»»

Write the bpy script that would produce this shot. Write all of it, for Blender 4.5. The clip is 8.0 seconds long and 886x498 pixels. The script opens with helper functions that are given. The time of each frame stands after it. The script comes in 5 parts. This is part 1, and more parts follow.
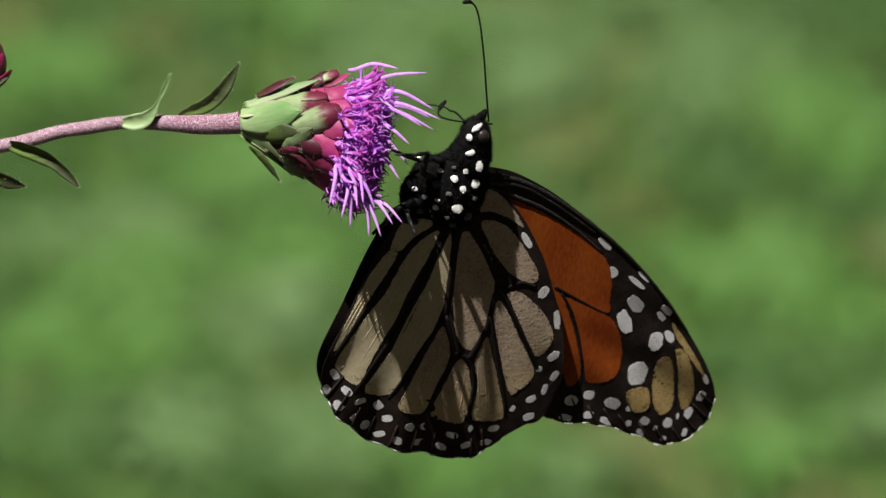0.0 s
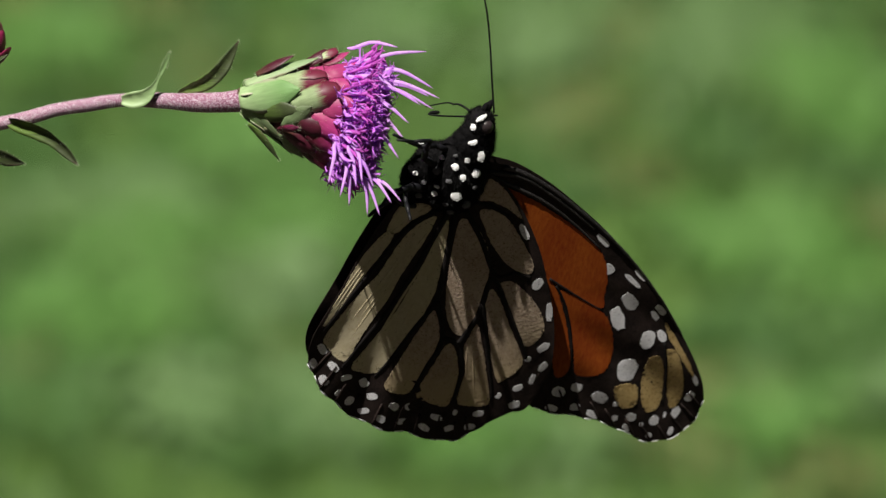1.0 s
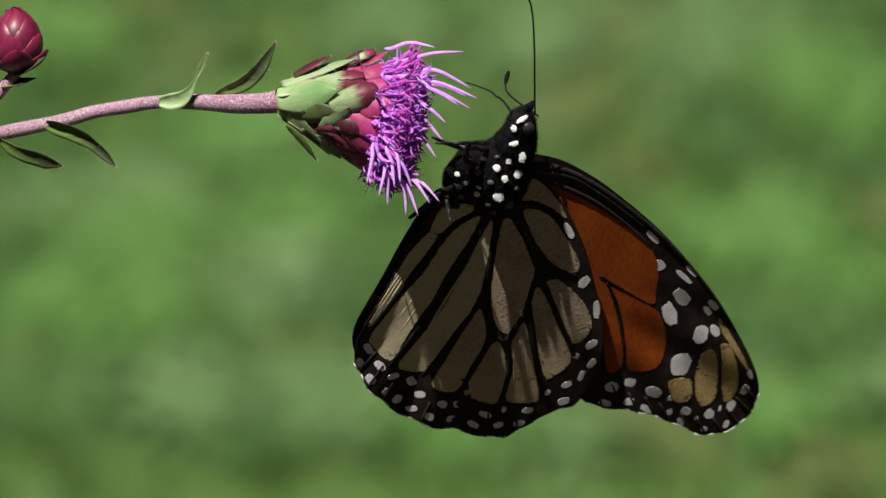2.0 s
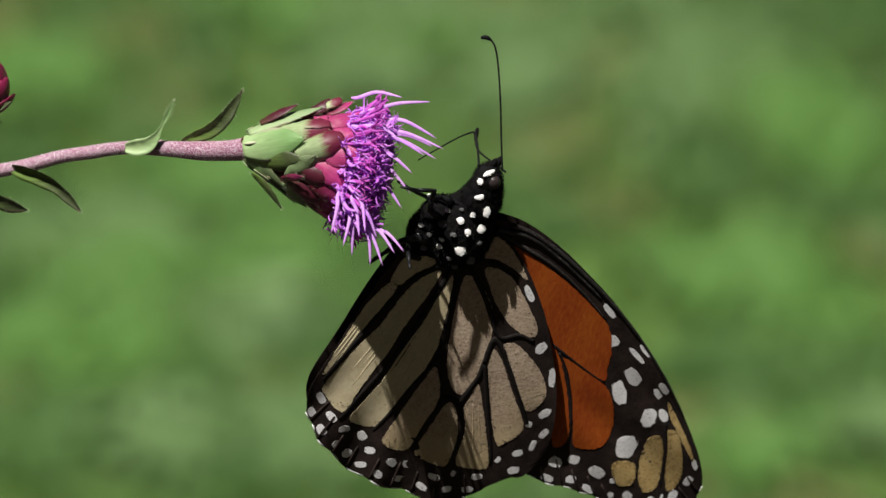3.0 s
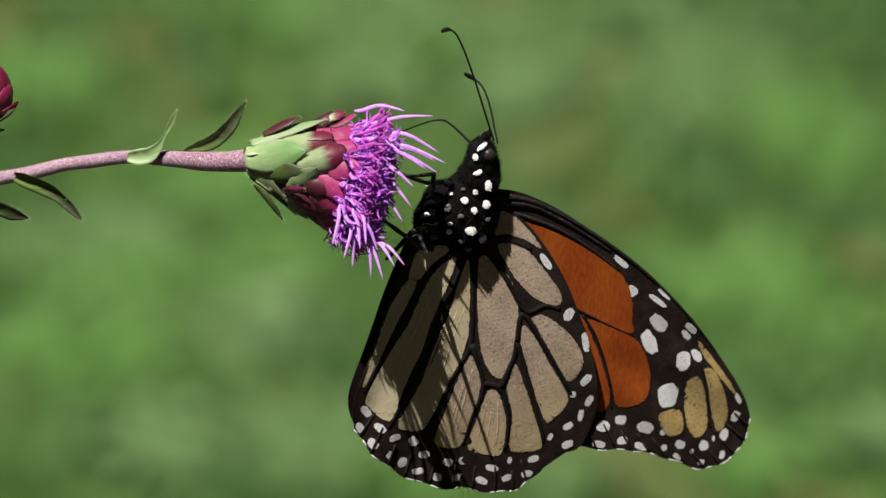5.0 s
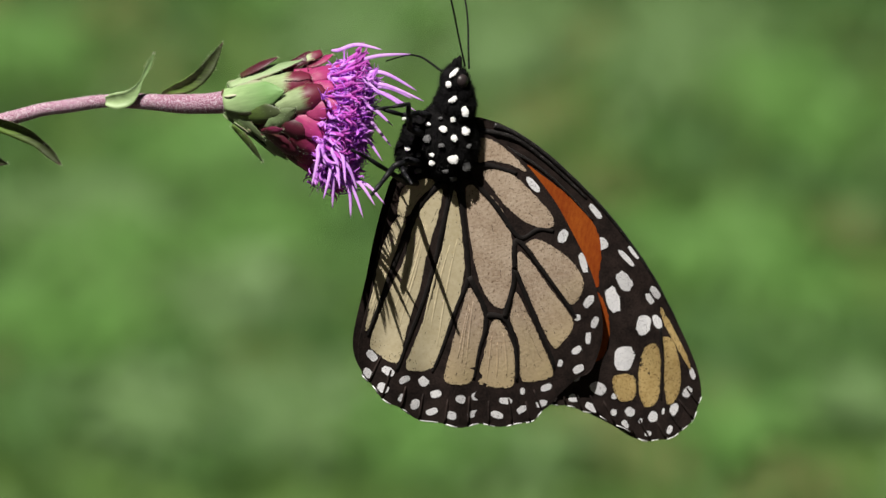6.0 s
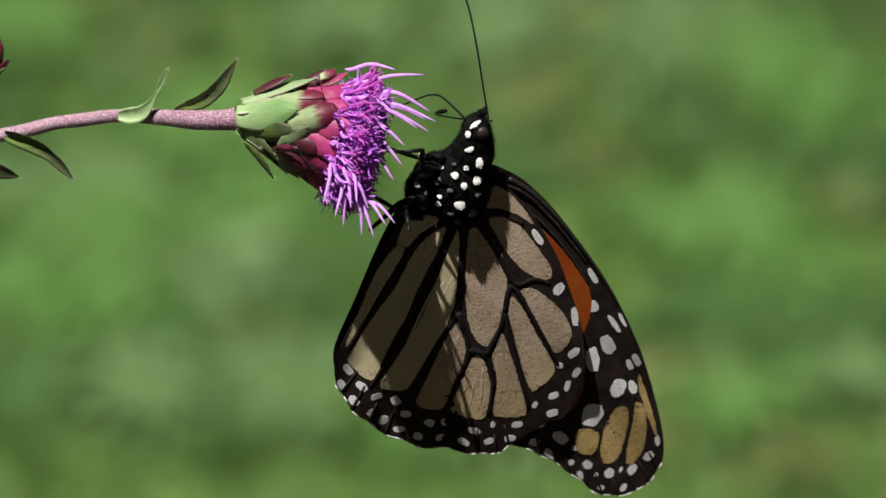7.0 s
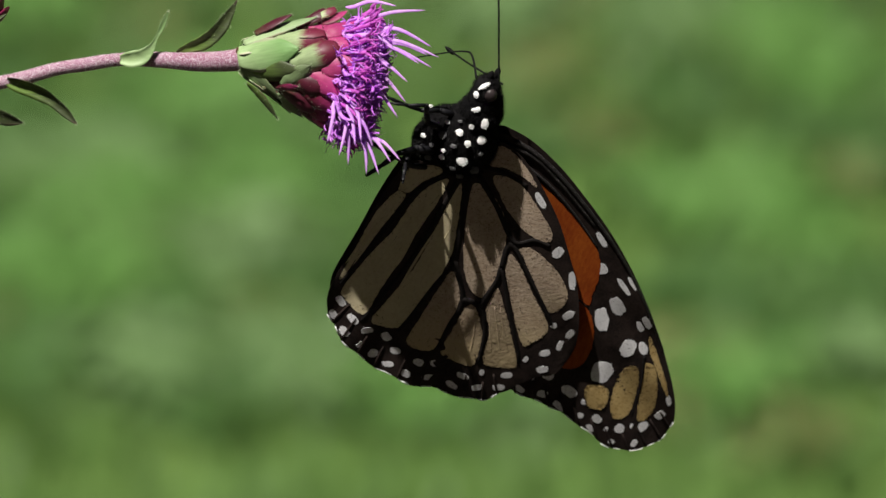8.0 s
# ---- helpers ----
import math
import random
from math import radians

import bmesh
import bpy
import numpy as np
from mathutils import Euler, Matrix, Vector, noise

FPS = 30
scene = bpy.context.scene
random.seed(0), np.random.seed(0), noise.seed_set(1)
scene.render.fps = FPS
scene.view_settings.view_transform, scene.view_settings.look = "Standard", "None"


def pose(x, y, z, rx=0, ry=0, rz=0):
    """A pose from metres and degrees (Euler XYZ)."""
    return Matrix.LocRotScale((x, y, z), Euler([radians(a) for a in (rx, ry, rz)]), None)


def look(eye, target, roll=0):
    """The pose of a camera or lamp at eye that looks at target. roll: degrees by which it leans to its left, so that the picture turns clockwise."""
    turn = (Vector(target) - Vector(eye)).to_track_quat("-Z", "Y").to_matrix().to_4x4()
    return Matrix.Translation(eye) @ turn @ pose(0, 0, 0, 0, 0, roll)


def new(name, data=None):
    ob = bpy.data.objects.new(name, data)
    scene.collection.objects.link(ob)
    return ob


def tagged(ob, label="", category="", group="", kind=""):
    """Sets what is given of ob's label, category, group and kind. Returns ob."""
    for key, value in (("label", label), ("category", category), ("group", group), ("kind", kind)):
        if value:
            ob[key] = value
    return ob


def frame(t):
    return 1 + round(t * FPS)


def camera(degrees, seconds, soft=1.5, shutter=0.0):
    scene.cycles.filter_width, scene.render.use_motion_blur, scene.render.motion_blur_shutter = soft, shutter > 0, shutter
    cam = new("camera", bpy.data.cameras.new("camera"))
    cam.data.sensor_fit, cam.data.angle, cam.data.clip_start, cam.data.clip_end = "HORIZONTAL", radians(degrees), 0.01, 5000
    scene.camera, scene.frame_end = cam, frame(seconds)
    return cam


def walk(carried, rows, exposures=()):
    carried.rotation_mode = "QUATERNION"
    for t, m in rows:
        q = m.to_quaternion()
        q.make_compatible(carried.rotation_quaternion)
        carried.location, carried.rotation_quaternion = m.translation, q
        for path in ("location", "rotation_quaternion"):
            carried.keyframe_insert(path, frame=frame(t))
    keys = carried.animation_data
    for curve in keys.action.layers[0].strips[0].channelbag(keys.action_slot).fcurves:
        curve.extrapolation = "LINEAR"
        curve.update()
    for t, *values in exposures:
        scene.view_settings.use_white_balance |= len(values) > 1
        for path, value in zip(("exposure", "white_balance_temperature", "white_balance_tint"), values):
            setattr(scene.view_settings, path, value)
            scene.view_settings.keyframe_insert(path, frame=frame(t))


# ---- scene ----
# A butterfly hangs from a swaying flower head; a long lens looks down on both over a lawn.
EYE, AIM = (0.0, 0.0, 1.2), (0.0, 1.1205, 0.8998)
REACH = (Vector(AIM) - Vector(EYE)).length
STAGE = look(EYE, AIM)
TREMBLE = 6.0 / 1568


def stage(x, y, z=0.0, rx=0.0, ry=0.0, rz=0.0):
    """A pose in millimetres about the point of focus: x across the view, y up, z towards the lens."""
    return STAGE @ Matrix.Translation((0, 0, -REACH)) @ pose(x / 1000, y / 1000, z / 1000, rx, ry, rz)


cam = camera(6.0, 8.0, soft=1.45)
cam.data.dof.use_dof = True
cam.data.dof.focus_distance = REACH
cam.data.dof.aperture_fstop = 35.0
# the slow drift of a heavy lens on its support
SHAKE = [(0, 24, -26), (0.5, 30, -62), (1, 36, -86), (1.5, 39, -113), (1.7, 37, -108), (2.8, 4, -42), (3, 0, -28), (3.5, 14, -6), (4, 12, 0), (4.5, 0, 0), (5, -4, -12), (5.2, -8, -20), (6.3, -38, -80), (6.5, -38, -85), (7, -40, -113), (7.5, -34, -137), (8, -28, -165)]
walk(cam, [(t, STAGE @ pose(0, 0, 0, dy * TREMBLE, dx * TREMBLE, 0)) for t, dx, dy in SHAKE])

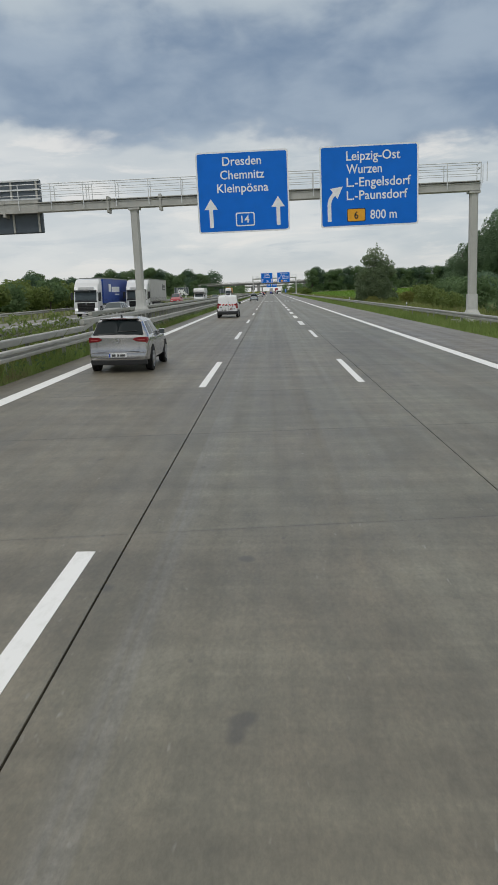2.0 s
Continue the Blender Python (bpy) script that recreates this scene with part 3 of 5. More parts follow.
def gantry(y, x0, x1, posts, label):
    g = thing("sign_gantry", (0, y, 0), label, "sign gantry")
    for x in posts:
        post_part(g, x, zr(x) - 0.15, 7.58)
    bm = soft_box(x0, x1, -0.32, 0.32, 7.58, 8.08, 0.03, 1)
    part("crossbeam", bm, GANTRY, g)
    part("flange", boxes((x0, x1, -0.36, 0.36, 7.60, 7.64), (x0, x1, -0.36, 0.36, 7.98, 8.03)), GANTRY, g)
    part("walkway", boxes((x0, x1, -0.45, 0.45, 8.10, 8.15)), ZINC, g)
    n = round((x1 - x0) / 2.0)
    for yy in (-0.45, 0.45):
        for zz, r in ((9.18, 0.028), (8.86, 0.019), (8.54, 0.019)):
            part("handrail", tubes(((x0, yy, zz), (x1, yy, zz), r)), ZINC_LIGHT, g)
        for i in range(n + 1):
            x = x0 + (x1 - x0) * i / n
            part("baluster", boxes((x - 0.023, x + 0.023, yy - 0.023, yy + 0.023, 7.7, 9.18)), ZINC_LIGHT, g)
            if i % 4 == 1:
                part("baluster", boxes((x + 0.341, x + 0.379, yy - 0.019, yy + 0.019, 8.1, 9.18)), ZINC_LIGHT, g)
    for x in (x0, x1):
        part("end_bar", boxes((x - 0.02, x + 0.02, -0.45, 0.45, 9.15, 9.20), (x - 0.02, x + 0.02, -0.45, 0.45, 8.84, 8.88)), ZINC_LIGHT, g)
    return g


def splices(g, xs):
    for x in xs:
        part("splice_plate", boxes((x - 0.07, x + 0.07, -0.40, 0.40, 7.36, 8.3)), ZINC, g)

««

Goal:
Start at the line with "for t, m in" and stop after the line with "for curve in". Repeat exactly the lines in that range.

Written response:
    for t, m in rows:
        q = m.to_quaternion()
        q.make_compatible(carried.rotation_quaternion)
        carried.location, carried.rotation_quaternion = m.translation, q
        for path in ("location", "rotation_quaternion"):
            carried.keyframe_insert(path, frame=frame(t))
    keys = carried.animation_data
    for curve in keys.action.layers[0].strips[0].channelbag(keys.action_slot).fcurves:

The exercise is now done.